Sunday Independent (Ireland)

MURDER ON THE DANCEFLOOR: HOW DRUGS, FESTIVALS AND TINDER KILLED CLUB CULTURE

- Donal Lynch

THE imminent closure of Lillie’s Bordello is, perhaps, inevitable in the overall context of the death of the Irish nightclub. Over the last decade, the capital’s once-vibrant club scene has given way to a nightlife which is divided into pubs — sacrosanct social spaces that legislator­s mess with at their peril — and illegal after-parties which mop up what’s left of that timeless need to “go on”.

Lillie’s was always its own thing — painfully mainstream, crawling with celebrity detritus — but even the cooler venues of the boom, the likes of The Kitchen and the Pod, now lie either dormant or have been turned into expensive cocktail bars. Hangar, Redz, Tripod and Crawdaddy are all gone, too.

Gay clubs, traditiona­l havens for outcasts and great music, are now generally nomadic one-off pop-ups; in Dublin, only The George still stands as a full-time venue.

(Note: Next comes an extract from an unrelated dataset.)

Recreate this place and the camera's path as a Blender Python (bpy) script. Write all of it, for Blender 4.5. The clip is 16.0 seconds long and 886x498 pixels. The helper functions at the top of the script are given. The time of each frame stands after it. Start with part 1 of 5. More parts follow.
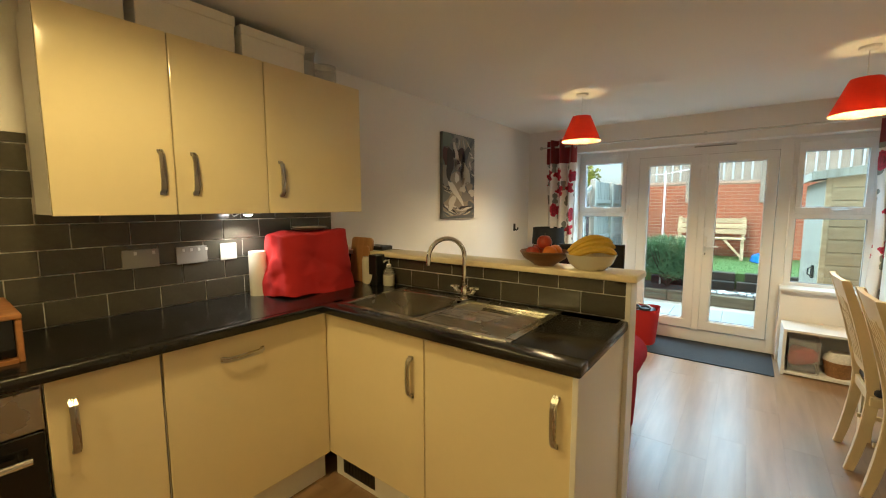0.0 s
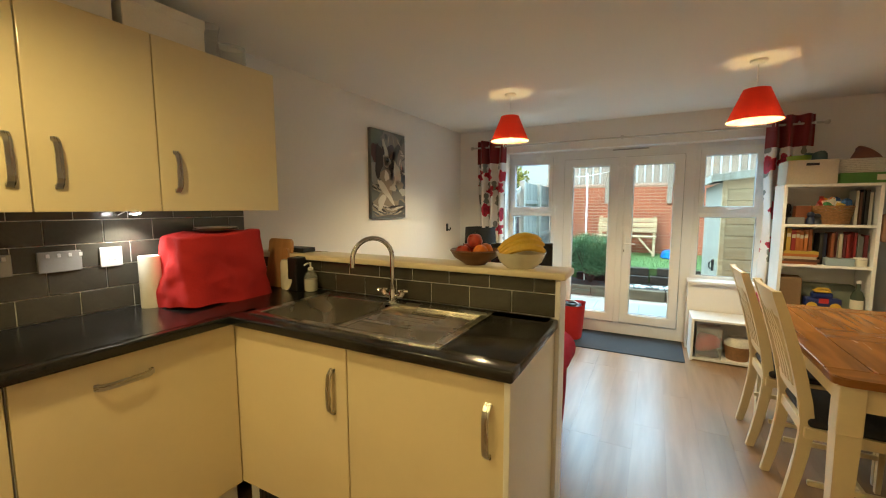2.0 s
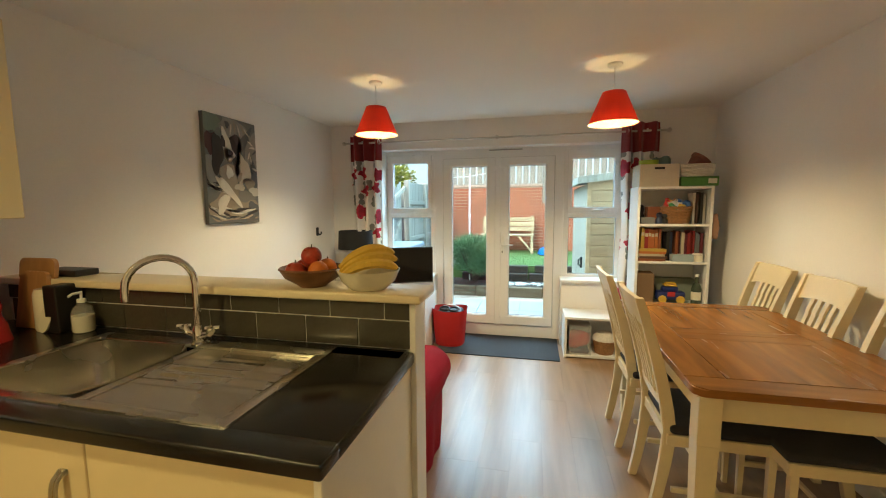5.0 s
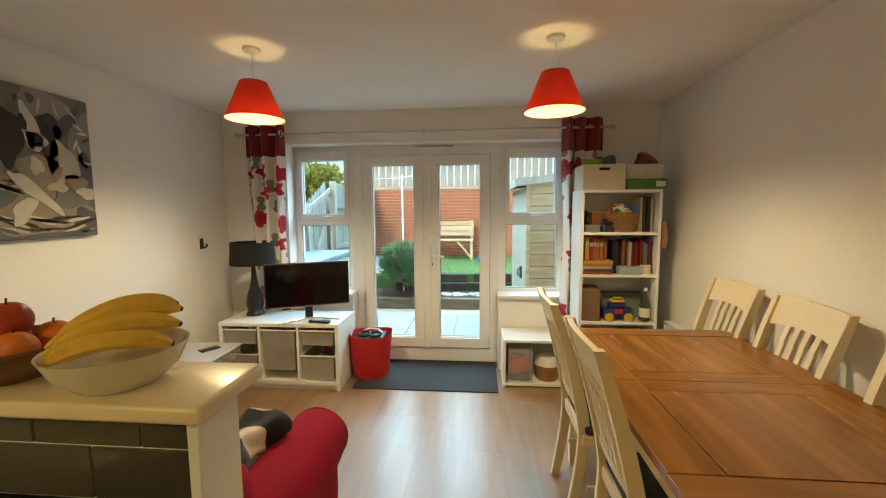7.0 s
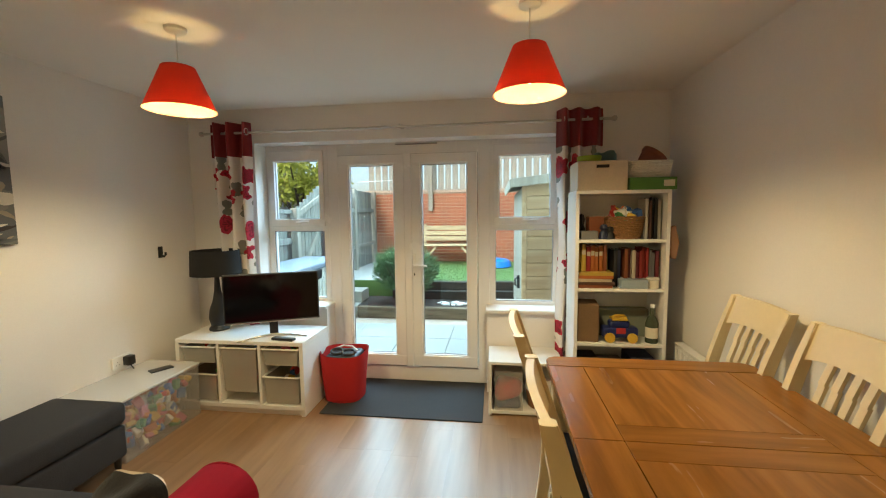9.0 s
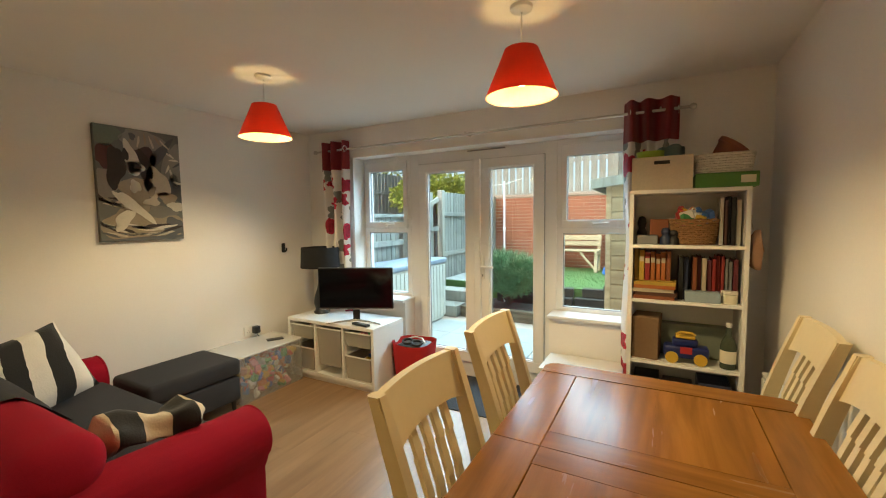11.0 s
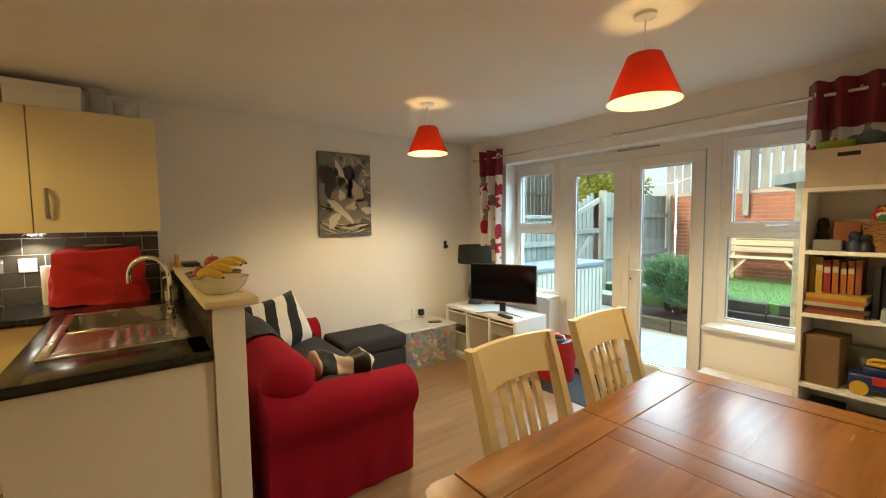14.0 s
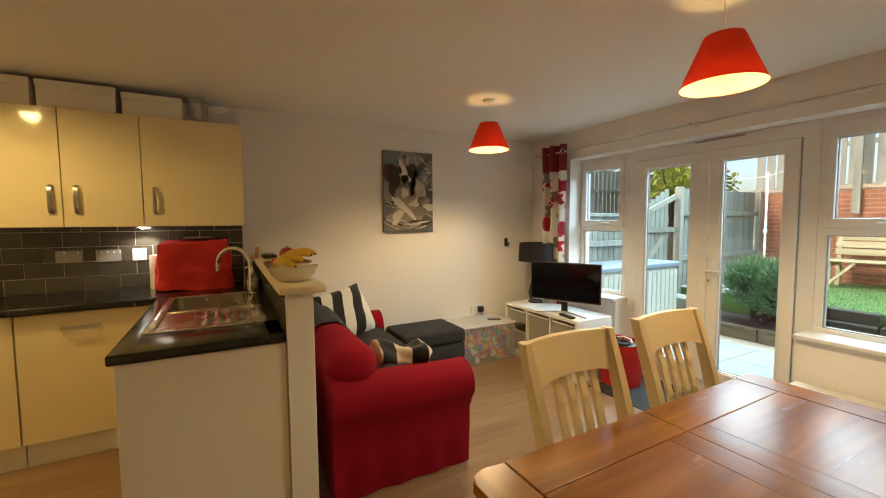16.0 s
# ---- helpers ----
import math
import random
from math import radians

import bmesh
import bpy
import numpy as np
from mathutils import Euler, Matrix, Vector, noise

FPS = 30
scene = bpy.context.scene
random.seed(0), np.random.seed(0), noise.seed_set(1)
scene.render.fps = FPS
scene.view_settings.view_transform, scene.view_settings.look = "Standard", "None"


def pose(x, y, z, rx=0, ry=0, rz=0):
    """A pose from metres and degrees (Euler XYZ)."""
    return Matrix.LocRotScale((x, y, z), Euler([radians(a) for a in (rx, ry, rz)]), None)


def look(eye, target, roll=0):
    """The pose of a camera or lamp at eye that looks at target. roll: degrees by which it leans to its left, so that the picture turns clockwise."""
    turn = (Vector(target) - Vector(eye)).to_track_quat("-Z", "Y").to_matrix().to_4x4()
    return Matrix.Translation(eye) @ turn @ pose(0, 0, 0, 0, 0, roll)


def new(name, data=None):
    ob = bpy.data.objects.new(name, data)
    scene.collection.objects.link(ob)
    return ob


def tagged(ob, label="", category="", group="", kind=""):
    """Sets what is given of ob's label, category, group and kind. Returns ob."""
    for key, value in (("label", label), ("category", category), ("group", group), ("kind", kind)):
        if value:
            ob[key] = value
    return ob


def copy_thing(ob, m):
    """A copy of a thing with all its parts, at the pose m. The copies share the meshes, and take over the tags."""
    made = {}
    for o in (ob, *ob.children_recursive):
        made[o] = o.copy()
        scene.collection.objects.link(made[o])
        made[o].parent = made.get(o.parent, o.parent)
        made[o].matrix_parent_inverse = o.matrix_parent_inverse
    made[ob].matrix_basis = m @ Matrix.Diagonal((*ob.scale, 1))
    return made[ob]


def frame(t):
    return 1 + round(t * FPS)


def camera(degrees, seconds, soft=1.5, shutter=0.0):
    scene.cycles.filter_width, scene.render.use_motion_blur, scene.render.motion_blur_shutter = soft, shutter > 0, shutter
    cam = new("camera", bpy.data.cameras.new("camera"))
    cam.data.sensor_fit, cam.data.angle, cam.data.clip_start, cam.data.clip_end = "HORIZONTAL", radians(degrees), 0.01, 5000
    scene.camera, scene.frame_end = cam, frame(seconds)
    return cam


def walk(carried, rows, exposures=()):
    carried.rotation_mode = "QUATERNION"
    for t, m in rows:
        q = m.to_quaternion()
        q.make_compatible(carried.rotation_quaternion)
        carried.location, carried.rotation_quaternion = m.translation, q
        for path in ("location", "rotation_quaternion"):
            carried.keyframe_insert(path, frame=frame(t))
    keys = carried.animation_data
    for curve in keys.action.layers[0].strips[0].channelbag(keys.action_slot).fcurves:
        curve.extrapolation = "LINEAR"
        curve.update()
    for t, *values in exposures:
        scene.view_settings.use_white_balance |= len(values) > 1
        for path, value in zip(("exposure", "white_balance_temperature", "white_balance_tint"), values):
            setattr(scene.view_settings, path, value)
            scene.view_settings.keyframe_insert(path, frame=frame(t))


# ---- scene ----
SKY, SUN, DAY, BULB, PEND, SPOT, UNDER, EXPO = 0.043, 0.27, 280.0, 5.0, 8.2, 7.6, 1.0, 2.80
cam = camera(95.9, 16.0, soft=1.1)
PATH = [
    (0, (0.385, 0.422, 1.449), (-0.816, 2.007, 1.237), -0.1),
    (0.5, (0.364, 0.449, 1.449), (-0.794, 2.066, 1.236), -0.1),
    (1, (0.361, 0.478, 1.44), (-0.742, 2.133, 1.23), -0.1),
    (1.5, (0.362, 0.507, 1.421), (-0.665, 2.211, 1.22), -0.2),
    (2, (0.353, 0.54, 1.429), (-0.578, 2.298, 1.224), -0.1),
    (2.5, (0.339, 0.575, 1.425), (-0.497, 2.38, 1.223), -0.1),
    (3, (0.329, 0.61, 1.431), (-0.414, 2.456, 1.226), -0.1),
    (3.5, (0.324, 0.645, 1.437), (-0.327, 2.525, 1.229), -0.1),
    (4, (0.35, 0.72, 1.433), (-0.231, 2.622, 1.224), -0.2),
    (6.5, (0.463, 1.45, 1.483), (0.235, 3.426, 1.279), -0.4),
    (7, (0.49, 1.617, 1.478), (0.317, 3.599, 1.278), -0.4),
    (7.5, (0.515, 1.751, 1.484), (0.349, 3.734, 1.286), -0.4),
    (8, (0.548, 1.855, 1.485), (0.384, 3.839, 1.295), -0.5),
    (10.5, (1.255, 2.125, 1.47), (0.525, 3.98, 1.311), -0.8),
    (11, (1.432, 2.097, 1.463), (0.481, 3.85, 1.311), -0.8),
    (11.5, (1.573, 2.054, 1.452), (0.455, 3.707, 1.32), -0.6),
    (12, (1.658, 2.023, 1.481), (0.43, 3.595, 1.338), -0.7),
    (12.5, (1.714, 2.014, 1.474), (0.372, 3.491, 1.337), -0.6),
    (13, (1.756, 2.002, 1.48), (0.319, 3.387, 1.34), -0.7),
    (13.5, (1.781, 1.998, 1.469), (0.27, 3.301, 1.331), -0.6),
    (14, (1.788, 2.0, 1.458), (0.205, 3.215, 1.323), -0.6),
    (14.5, (1.813, 2.002, 1.446), (0.166, 3.128, 1.314), -0.6),
    (15, (1.834, 2.017, 1.449), (0.137, 3.066, 1.314), -0.6),
    (15.5, (1.84, 2.029, 1.444), (0.107, 3.017, 1.306), -0.5),
    (16, (1.821, 2.007, 1.434), (0.068, 2.96, 1.298), -0.4),
]
walk(cam, [(t, look(eye, target, roll)) for t, eye, target, roll in PATH], [(0.0, EXPO + 0.1, 5950, 7), (4.0, EXPO + 0.22, 5750, 5), (7.0, EXPO + 0.02, 6000, 6), (8.5, EXPO - 0.06, 6050, 7), (11.0, EXPO, 6250, 8), (13.2, EXPO + 0.19, 6350, 8), (16.0, EXPO, 6700, 11)])

# ---------------- world, sun, lights ----------------
world = bpy.data.worlds.new("sky")
scene.world = world
world.use_nodes = True
wn = world.node_tree.nodes
sky = wn.new("ShaderNodeTexSky")
sky.sky_type, sky.sun_disc = "NISHITA", False
sky.sun_elevation, sky.sun_rotation = radians(35), radians(200)
sky.air_density, sky.dust_density, sky.ozone_density = 1.0, 3.0, 1.0
world.node_tree.links.new(sky.outputs[0], wn["Background"].inputs[0])
wn["Background"].inputs[1].default_value = SKY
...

Discos have been turned into coffee shops, and an entire generation comes of age without knowing the crush of the queue, and the echo in your ear in the morning.

Ross O’Carroll-Kelly summed up the feeling of mourning when he tweeted: “Club 92 is following Kielys and Renords [sic] into oblivion, and I don’t know what to tell my children any more.”

It’s perhaps easy to blame the housing crisis and creeping gentrifica­tion of Dublin on the demise of the disco, but it’s just part of a broader trend which has seen clubs slowly going extinct across much of the western world.

In Britain, for the past few years, big names seem to close every month. Over the last decade, the number of clubs in the Netherland­s has fallen by nearly half. Even Berlin — where the nightclubs are seen as high culture — has seen some of its most iconic venues close their doors in recent years.

When I lived in Manhattan a decade ago, it already felt like the city’s fabled club life had withered; the velvet ropes, dress codes and hefty bills that had become part of clubbing there having long since banished the cool kids. Even Brooklyn had become a graveyard for clubs; the converted warehouses and lofts that housed them had been mostly turned into luxury condos.

Issues about venues and spaces are undoubtedl­y part of the trend, but perhaps there are other reasons for the death of the club. The bacchanali­an dance temples of the 1990s were fuelled by ecstasy, a drug that’s now a bit out of fashion among the young, its use steadily falling over the last decade.

Along with the demise of the nightclub, the other big music trend of the last few years has been the rise of outdoor music festivals — there were 275 in Britain last year, up from 80 in 2008. Young people now seem happier to splurge and stay up for three days once a year than go out every weekend. Festival organisers benefit from the massive economies of scale, which enables them to book the biggest DJs.

And, of course, there is the effect of dating apps on an entire generation. “There’s a club if you’d like to go,” Morrissey sang in How Soon Is Now. “You could meet somebody who really loves you. So you go and you stand on your own. And you leave on your own. And you go home and cry and you want to die.” Except now you can go home to swipe right on Tinder, and the whole point of going out seems more distant than ever.